After the success of their Shaftesbury Fringe sustainable fashion show, Lucy Fosh and Georgie Faulkner-Bryant are planning a clothing recycling event that they promise will be fun and filled with ‘one off’ finds.
The women are hosting a clothes swap of ladies fashions, children’s clothing and school uniforms on 7th September. Alfred found out more.
“There’s one in Frome and in Wincanton that have taken off,” said Lucy Fosh, who is a clothes swap fan. “I think Shaftesbury would be a fantastic place to have another one and it will hopefully take off too.”
The term for clothes recyclers like Lucy and Georgie Faulkner Bryant is re-fashionistas. They keep garments out of landfill by ‘blinging’ them up with extra details and they are always on the lookout for individual and quirky pieces that you never find in the less-than-sustainable fashion chain stores.
The concept is that you pay a £5 fee and exchange ten of your unwanted items for ten tokens to buy other people’s pre-loved clothing. Georgie believes that it brings out the best from the back of swappers wardrobes. “It’s the clothes that are valuable to someone or they’ve got memories and they want to pass them on.” She says the range differs from charity shops. “I think you do get a different type of clothing at these events,” said Georgie.
The clothes swap event will be held in Swans Yard. As the home of the zero-waste shop and with a clothing repair and alterations business on site, the women think it is the perfect venue. “Here in Swan’s Yard, we’ve got Andrea with The Dressmaker studio. She specialises in alterations, so people find clothes they love and then they can go over to Andrea and ask for advice on how to alter them. She can do fittings on the day and they’ll be able to try on clothes in her shop,” Georgie said.
The women will decorate their outdoor sales space. “Swans Yard have gazebos, so we’ll be putting them up, rain or shine. We’ve got our own rails, so we can make it look beautiful,” said Georgie.
Lucy says it’s important to discourage unnecessary waste and make do and mend – or swap. “People these days throw out clothes if a button or a zip is broken. That happened to me this weekend. I had to cut myself out of a dress because the zip broke, but I’m going to get a zip and put another one in, because it is one of my favourite dresses. People just throw fashion away readily when they shouldn’t do,” said Lucy.
Georgie says the women are supporting a national sustainability drive. “Oxfam have out a campaign called ‘Second Hand September’, where people are asked to shop second hand for a whole month, instead of buying new clothes. It will be an interesting experiment,” Georgie explained.
Children’s clothing will be welcome too. “Especially with school again. If anyone has any old school uniforms bring them along and swap for the next size,” said Lucy.
But for this experimental first session there won’t be menswear. “Men traditionally don’t shop for clothes as much as women. They tend to hang on to their clothes, and they are more sustainable,” Georgie laughed. “We would absolutely love to include men in the future,” she added.

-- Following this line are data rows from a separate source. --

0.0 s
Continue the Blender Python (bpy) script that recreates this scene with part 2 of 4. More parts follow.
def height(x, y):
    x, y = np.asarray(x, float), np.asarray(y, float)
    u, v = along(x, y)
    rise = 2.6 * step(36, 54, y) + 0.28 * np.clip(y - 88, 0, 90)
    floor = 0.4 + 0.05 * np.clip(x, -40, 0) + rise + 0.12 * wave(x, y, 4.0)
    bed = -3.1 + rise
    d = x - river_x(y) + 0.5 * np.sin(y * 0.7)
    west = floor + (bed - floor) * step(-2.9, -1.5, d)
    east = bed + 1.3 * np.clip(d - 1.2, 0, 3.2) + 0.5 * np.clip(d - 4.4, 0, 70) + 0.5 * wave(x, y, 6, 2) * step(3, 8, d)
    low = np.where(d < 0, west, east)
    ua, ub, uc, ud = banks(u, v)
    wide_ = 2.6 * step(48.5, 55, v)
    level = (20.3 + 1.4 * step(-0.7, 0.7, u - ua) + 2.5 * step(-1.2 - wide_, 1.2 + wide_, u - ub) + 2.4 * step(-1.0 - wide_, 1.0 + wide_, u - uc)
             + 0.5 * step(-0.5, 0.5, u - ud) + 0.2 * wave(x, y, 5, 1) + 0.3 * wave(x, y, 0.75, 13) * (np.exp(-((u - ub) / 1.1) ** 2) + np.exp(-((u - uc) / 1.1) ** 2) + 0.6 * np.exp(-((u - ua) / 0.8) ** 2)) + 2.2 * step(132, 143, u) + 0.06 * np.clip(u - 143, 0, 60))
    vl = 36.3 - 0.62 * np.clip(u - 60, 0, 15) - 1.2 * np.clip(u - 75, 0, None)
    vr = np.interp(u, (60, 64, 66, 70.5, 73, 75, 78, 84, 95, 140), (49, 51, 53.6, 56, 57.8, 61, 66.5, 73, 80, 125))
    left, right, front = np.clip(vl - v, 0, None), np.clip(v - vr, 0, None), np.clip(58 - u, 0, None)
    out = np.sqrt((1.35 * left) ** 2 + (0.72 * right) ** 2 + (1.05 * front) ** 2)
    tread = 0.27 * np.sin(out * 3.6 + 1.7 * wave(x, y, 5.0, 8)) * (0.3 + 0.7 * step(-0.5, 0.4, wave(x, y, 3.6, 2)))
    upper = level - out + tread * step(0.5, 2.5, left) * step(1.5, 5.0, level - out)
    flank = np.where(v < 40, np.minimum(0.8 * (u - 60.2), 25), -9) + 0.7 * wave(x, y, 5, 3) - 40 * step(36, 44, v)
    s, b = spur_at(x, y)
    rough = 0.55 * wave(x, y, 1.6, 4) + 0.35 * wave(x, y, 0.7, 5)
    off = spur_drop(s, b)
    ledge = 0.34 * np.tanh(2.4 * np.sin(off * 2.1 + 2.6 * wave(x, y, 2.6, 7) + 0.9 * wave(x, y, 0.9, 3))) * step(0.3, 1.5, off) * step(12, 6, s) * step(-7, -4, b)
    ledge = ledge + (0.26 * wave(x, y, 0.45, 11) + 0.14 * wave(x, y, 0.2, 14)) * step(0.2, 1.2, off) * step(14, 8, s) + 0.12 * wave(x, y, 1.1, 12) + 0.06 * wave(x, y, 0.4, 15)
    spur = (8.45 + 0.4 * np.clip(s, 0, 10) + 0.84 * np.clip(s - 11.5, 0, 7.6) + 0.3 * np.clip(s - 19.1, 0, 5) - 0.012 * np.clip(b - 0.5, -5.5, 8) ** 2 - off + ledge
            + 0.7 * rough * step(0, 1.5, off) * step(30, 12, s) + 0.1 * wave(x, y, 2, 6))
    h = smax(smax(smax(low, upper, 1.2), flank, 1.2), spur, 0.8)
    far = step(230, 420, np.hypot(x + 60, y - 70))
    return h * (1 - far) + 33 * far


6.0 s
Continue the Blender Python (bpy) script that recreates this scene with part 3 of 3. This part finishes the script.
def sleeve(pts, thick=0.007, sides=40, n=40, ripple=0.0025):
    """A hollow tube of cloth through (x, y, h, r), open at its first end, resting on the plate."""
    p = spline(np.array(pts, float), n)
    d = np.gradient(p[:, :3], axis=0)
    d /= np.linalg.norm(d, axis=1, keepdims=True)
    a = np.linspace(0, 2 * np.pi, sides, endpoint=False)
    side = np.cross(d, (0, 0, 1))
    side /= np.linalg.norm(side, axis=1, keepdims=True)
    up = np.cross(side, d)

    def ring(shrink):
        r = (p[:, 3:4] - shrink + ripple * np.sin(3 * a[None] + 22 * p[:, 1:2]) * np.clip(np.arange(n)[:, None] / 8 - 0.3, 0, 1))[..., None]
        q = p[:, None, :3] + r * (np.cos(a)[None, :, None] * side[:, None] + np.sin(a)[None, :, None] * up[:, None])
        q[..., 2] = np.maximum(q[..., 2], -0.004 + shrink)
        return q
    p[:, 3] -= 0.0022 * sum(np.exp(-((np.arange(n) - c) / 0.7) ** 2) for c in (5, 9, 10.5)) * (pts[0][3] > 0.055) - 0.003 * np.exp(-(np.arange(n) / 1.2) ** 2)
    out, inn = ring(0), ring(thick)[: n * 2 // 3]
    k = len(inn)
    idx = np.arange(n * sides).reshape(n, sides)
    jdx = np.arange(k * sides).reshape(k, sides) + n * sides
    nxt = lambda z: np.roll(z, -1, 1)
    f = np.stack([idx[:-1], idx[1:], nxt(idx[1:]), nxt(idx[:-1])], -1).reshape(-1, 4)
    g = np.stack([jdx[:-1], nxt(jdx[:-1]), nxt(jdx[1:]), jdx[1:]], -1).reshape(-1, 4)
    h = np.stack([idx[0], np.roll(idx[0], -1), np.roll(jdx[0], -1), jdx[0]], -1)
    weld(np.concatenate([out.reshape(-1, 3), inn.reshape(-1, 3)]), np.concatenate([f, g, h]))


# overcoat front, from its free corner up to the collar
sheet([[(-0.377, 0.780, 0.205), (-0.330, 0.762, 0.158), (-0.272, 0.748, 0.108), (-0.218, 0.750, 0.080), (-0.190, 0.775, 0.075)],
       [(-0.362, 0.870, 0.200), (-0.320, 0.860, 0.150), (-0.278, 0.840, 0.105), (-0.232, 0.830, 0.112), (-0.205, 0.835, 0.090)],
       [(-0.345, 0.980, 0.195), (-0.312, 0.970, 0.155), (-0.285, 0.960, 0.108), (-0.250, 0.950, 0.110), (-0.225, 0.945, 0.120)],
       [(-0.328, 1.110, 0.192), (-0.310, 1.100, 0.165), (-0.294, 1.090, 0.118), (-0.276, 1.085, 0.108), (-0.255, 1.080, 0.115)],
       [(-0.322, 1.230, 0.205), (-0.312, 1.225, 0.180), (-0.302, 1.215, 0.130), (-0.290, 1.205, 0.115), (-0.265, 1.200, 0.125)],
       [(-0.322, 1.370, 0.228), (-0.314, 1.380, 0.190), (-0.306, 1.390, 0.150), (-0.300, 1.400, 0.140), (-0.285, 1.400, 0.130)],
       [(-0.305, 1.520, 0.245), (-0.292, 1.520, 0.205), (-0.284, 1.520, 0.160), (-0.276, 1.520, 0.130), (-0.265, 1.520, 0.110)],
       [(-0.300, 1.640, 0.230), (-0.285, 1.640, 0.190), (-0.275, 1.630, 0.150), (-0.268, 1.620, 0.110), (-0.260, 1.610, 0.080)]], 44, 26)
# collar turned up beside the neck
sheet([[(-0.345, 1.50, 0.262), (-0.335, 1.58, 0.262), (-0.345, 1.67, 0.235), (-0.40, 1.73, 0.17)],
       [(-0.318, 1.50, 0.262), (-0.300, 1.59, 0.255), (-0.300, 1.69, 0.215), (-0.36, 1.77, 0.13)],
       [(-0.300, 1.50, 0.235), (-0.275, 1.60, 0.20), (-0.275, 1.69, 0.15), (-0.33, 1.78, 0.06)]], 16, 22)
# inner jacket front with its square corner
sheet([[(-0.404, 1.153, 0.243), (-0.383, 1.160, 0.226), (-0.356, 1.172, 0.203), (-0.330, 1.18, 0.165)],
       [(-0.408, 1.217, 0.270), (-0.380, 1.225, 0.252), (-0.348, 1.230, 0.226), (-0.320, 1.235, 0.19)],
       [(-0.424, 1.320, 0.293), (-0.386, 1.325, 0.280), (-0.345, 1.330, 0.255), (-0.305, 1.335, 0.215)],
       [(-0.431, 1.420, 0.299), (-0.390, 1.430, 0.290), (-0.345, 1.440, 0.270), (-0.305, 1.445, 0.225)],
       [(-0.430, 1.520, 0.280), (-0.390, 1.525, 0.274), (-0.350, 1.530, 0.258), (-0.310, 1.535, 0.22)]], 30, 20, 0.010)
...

There’s an incentive to get there early. “We are doing an early bird drop off scheme starting at 10 o’clock on the 7th of September. It’s to help us out a little bit, so we can sort through the clothes. If you come early at 10 o’clock, with your ten items of clothing, you will get £1 off the entry fee.”
If you don’t have any clothes to bring, you can still take part in the event. “You’re still welcome to come because we will have a rail of handpicked clothes from Oxfam, that we’ll be selling on behalf of Oxfam on the day. We will open the doors for the sale at noon, and we close at 4pm.”
If the dropped off clothing sells out quickly, the women have reserved some of their items to put out on the rails. “I’ve had people ask whether they can come and drop things off the night before, so we will have a lot of choice for people,” said Georgie.
You can drop off from 10am to 11am and the sale runs from 12pm to 4pm. Items that aren’t sold will be reused, as you might expect. “Any clothes that are left over will be either donated to Oxfam or we will use them in one of our re-fashioning workshops,” said Georgie.
If the event is successful Lucy says it will lead to more. “It is a test pilot. We’re going to find out how popular it is. If it does really well then we will definitely be planning for future events.”